Items from a dataset:
•••

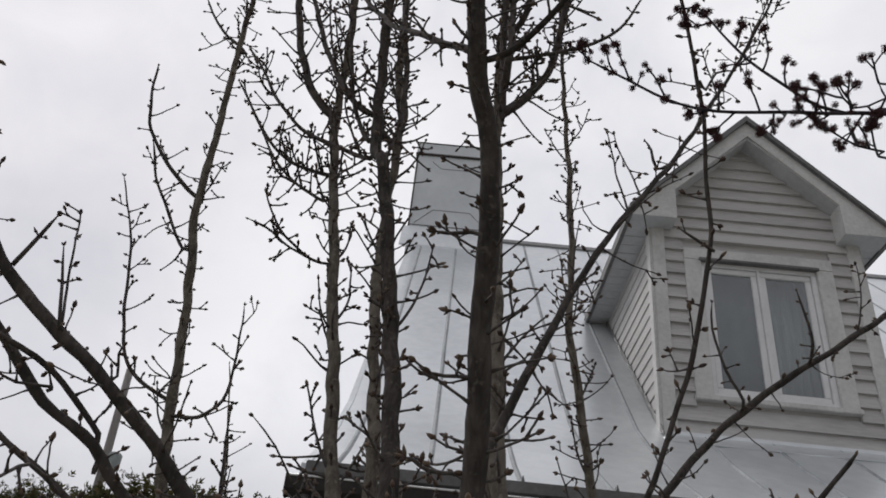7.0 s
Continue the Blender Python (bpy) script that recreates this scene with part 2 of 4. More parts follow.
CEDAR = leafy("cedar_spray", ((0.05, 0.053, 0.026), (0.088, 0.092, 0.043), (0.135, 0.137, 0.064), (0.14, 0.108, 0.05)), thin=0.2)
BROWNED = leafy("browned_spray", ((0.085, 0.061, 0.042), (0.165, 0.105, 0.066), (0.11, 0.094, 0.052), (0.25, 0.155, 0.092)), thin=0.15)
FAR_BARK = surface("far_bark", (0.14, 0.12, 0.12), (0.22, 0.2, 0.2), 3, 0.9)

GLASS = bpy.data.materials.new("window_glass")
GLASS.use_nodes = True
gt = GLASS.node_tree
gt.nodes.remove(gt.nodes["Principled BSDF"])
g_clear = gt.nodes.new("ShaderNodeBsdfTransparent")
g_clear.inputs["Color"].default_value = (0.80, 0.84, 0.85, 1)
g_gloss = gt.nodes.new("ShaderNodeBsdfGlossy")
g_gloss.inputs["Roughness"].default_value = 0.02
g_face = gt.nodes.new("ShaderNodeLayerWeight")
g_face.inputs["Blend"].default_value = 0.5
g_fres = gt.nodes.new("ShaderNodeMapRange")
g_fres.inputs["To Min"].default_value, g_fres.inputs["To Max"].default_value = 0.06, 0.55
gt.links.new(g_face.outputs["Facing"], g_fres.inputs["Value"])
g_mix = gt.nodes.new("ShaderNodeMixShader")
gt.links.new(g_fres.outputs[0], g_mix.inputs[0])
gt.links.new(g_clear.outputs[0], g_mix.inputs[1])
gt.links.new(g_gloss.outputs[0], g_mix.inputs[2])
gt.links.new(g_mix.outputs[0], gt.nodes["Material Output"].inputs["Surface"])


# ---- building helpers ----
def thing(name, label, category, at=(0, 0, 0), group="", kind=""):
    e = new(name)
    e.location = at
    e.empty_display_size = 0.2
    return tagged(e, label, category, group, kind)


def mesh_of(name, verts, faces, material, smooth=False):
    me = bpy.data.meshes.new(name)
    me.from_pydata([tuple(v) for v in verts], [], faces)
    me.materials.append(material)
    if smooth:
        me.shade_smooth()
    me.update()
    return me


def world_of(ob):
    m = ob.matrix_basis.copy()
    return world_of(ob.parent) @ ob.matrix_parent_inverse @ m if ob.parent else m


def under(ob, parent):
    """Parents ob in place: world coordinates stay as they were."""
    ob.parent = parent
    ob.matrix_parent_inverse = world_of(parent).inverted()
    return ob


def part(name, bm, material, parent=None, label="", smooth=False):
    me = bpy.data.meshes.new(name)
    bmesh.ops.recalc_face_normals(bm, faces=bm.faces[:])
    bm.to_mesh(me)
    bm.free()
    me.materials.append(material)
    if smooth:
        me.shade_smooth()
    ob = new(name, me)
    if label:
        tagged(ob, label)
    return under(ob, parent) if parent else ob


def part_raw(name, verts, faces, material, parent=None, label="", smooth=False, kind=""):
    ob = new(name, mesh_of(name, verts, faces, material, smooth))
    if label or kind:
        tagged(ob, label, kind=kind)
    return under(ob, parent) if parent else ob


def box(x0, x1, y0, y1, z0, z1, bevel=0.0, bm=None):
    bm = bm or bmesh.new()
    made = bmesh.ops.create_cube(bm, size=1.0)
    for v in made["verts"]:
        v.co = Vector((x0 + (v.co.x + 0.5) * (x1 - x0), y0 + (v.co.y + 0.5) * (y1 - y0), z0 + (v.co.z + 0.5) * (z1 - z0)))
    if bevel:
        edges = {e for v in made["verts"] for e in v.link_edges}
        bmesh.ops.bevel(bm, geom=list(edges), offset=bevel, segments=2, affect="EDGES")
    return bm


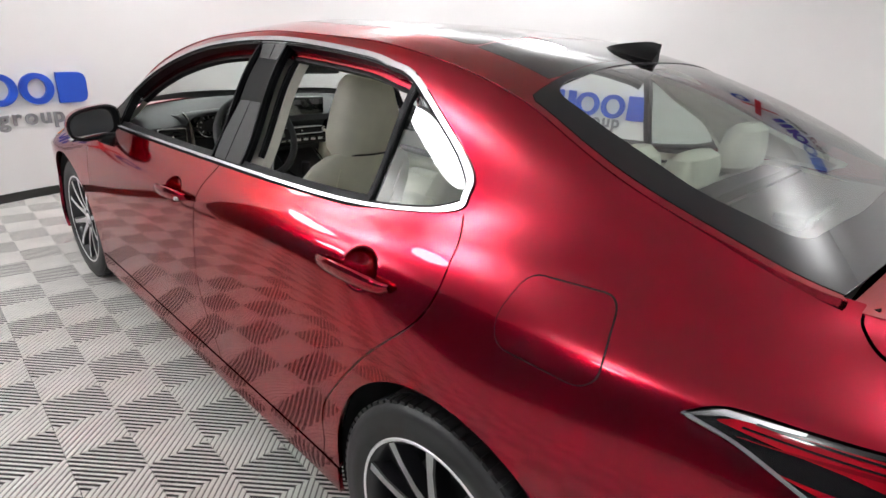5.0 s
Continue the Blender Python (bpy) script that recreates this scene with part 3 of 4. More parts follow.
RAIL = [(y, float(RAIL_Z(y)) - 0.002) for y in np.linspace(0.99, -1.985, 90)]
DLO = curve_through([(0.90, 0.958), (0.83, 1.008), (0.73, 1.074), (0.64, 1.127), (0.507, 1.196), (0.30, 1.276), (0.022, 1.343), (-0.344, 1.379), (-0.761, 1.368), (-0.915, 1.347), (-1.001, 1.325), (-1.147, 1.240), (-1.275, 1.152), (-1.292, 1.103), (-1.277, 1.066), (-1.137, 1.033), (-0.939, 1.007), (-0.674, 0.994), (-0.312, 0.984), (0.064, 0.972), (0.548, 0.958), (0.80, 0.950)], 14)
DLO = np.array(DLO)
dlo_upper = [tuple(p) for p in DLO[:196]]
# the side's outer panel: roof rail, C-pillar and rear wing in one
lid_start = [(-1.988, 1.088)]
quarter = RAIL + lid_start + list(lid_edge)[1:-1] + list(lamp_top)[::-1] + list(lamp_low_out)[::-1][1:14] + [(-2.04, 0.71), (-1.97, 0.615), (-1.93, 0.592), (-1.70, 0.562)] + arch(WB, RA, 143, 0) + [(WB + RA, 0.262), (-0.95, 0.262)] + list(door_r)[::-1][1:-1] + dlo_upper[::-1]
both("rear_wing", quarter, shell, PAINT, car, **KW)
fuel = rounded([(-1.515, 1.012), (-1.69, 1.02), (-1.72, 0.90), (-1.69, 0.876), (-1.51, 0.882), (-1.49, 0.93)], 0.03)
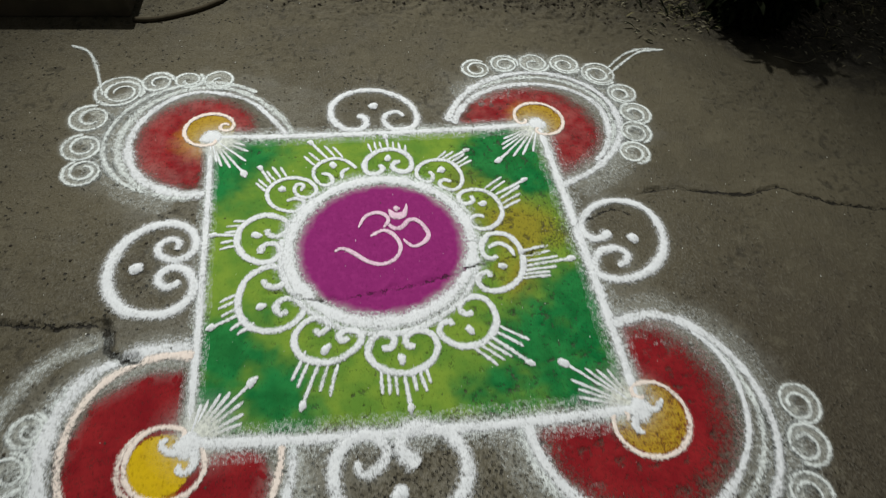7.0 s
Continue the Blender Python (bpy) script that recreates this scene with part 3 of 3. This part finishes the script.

•••

→ **What you need to do**:
Leave the pictures out and reproduce each record exactly as written.

→ **Solution to the problem**:
7.0 s
Continue the Blender Python (bpy) script that recreates this scene with part 2 of 4. More parts follow.
CEDAR = leafy("cedar_spray", ((0.05, 0.053, 0.026), (0.088, 0.092, 0.043), (0.135, 0.137, 0.064), (0.14, 0.108, 0.05)), thin=0.2)
BROWNED = leafy("browned_spray", ((0.085, 0.061, 0.042), (0.165, 0.105, 0.066), (0.11, 0.094, 0.052), (0.25, 0.155, 0.092)), thin=0.15)
FAR_BARK = surface("far_bark", (0.14, 0.12, 0.12), (0.22, 0.2, 0.2), 3, 0.9)

GLASS = bpy.data.materials.new("window_glass")
GLASS.use_nodes = True
gt = GLASS.node_tree
gt.nodes.remove(gt.nodes["Principled BSDF"])
g_clear = gt.nodes.new("ShaderNodeBsdfTransparent")
g_clear.inputs["Color"].default_value = (0.80, 0.84, 0.85, 1)
g_gloss = gt.nodes.new("ShaderNodeBsdfGlossy")
g_gloss.inputs["Roughness"].default_value = 0.02
g_face = gt.nodes.new("ShaderNodeLayerWeight")
g_face.inputs["Blend"].default_value = 0.5
g_fres = gt.nodes.new("ShaderNodeMapRange")
g_fres.inputs["To Min"].default_value, g_fres.inputs["To Max"].default_value = 0.06, 0.55
gt.links.new(g_face.outputs["Facing"], g_fres.inputs["Value"])
g_mix = gt.nodes.new("ShaderNodeMixShader")
gt.links.new(g_fres.outputs[0], g_mix.inputs[0])
gt.links.new(g_clear.outputs[0], g_mix.inputs[1])
gt.links.new(g_gloss.outputs[0], g_mix.inputs[2])
gt.links.new(g_mix.outputs[0], gt.nodes["Material Output"].inputs["Surface"])


# ---- building helpers ----
def thing(name, label, category, at=(0, 0, 0), group="", kind=""):
    e = new(name)
    e.location = at
    e.empty_display_size = 0.2
    return tagged(e, label, category, group, kind)


def mesh_of(name, verts, faces, material, smooth=False):
    me = bpy.data.meshes.new(name)
    me.from_pydata([tuple(v) for v in verts], [], faces)
    me.materials.append(material)
    if smooth:
        me.shade_smooth()
    me.update()
    return me


def world_of(ob):
    m = ob.matrix_basis.copy()
    return world_of(ob.parent) @ ob.matrix_parent_inverse @ m if ob.parent else m


def under(ob, parent):
    """Parents ob in place: world coordinates stay as they were."""
    ob.parent = parent
    ob.matrix_parent_inverse = world_of(parent).inverted()
    return ob


def part(name, bm, material, parent=None, label="", smooth=False):
    me = bpy.data.meshes.new(name)
    bmesh.ops.recalc_face_normals(bm, faces=bm.faces[:])
    bm.to_mesh(me)
    bm.free()
    me.materials.append(material)
    if smooth:
        me.shade_smooth()
    ob = new(name, me)
    if label:
        tagged(ob, label)
    return under(ob, parent) if parent else ob


def part_raw(name, verts, faces, material, parent=None, label="", smooth=False, kind=""):
    ob = new(name, mesh_of(name, verts, faces, material, smooth))
    if label or kind:
        tagged(ob, label, kind=kind)
    return under(ob, parent) if parent else ob


def box(x0, x1, y0, y1, z0, z1, bevel=0.0, bm=None):
    bm = bm or bmesh.new()
    made = bmesh.ops.create_cube(bm, size=1.0)
    for v in made["verts"]:
        v.co = Vector((x0 + (v.co.x + 0.5) * (x1 - x0), y0 + (v.co.y + 0.5) * (y1 - y0), z0 + (v.co.z + 0.5) * (z1 - z0)))
    if bevel:
        edges = {e for v in made["verts"] for e in v.link_edges}
        bmesh.ops.bevel(bm, geom=list(edges), offset=bevel, segments=2, affect="EDGES")
    return bm


5.0 s
Continue the Blender Python (bpy) script that recreates this scene with part 3 of 4. More parts follow.
RAIL = [(y, float(RAIL_Z(y)) - 0.002) for y in np.linspace(0.99, -1.985, 90)]
DLO = curve_through([(0.90, 0.958), (0.83, 1.008), (0.73, 1.074), (0.64, 1.127), (0.507, 1.196), (0.30, 1.276), (0.022, 1.343), (-0.344, 1.379), (-0.761, 1.368), (-0.915, 1.347), (-1.001, 1.325), (-1.147, 1.240), (-1.275, 1.152), (-1.292, 1.103), (-1.277, 1.066), (-1.137, 1.033), (-0.939, 1.007), (-0.674, 0.994), (-0.312, 0.984), (0.064, 0.972), (0.548, 0.958), (0.80, 0.950)], 14)
DLO = np.array(DLO)
dlo_upper = [tuple(p) for p in DLO[:196]]
# the side's outer panel: roof rail, C-pillar and rear wing in one
lid_start = [(-1.988, 1.088)]
quarter = RAIL + lid_start + list(lid_edge)[1:-1] + list(lamp_top)[::-1] + list(lamp_low_out)[::-1][1:14] + [(-2.04, 0.71), (-1.97, 0.615), (-1.93, 0.592), (-1.70, 0.562)] + arch(WB, RA, 143, 0) + [(WB + RA, 0.262), (-0.95, 0.262)] + list(door_r)[::-1][1:-1] + dlo_upper[::-1]
both("rear_wing", quarter, shell, PAINT, car, **KW)
fuel = rounded([(-1.515, 1.012), (-1.69, 1.02), (-1.72, 0.90), (-1.69, 0.876), (-1.51, 0.882), (-1.49, 0.93)], 0.03)
7.0 s
Continue the Blender Python (bpy) script that recreates this scene with part 3 of 3. This part finishes the script.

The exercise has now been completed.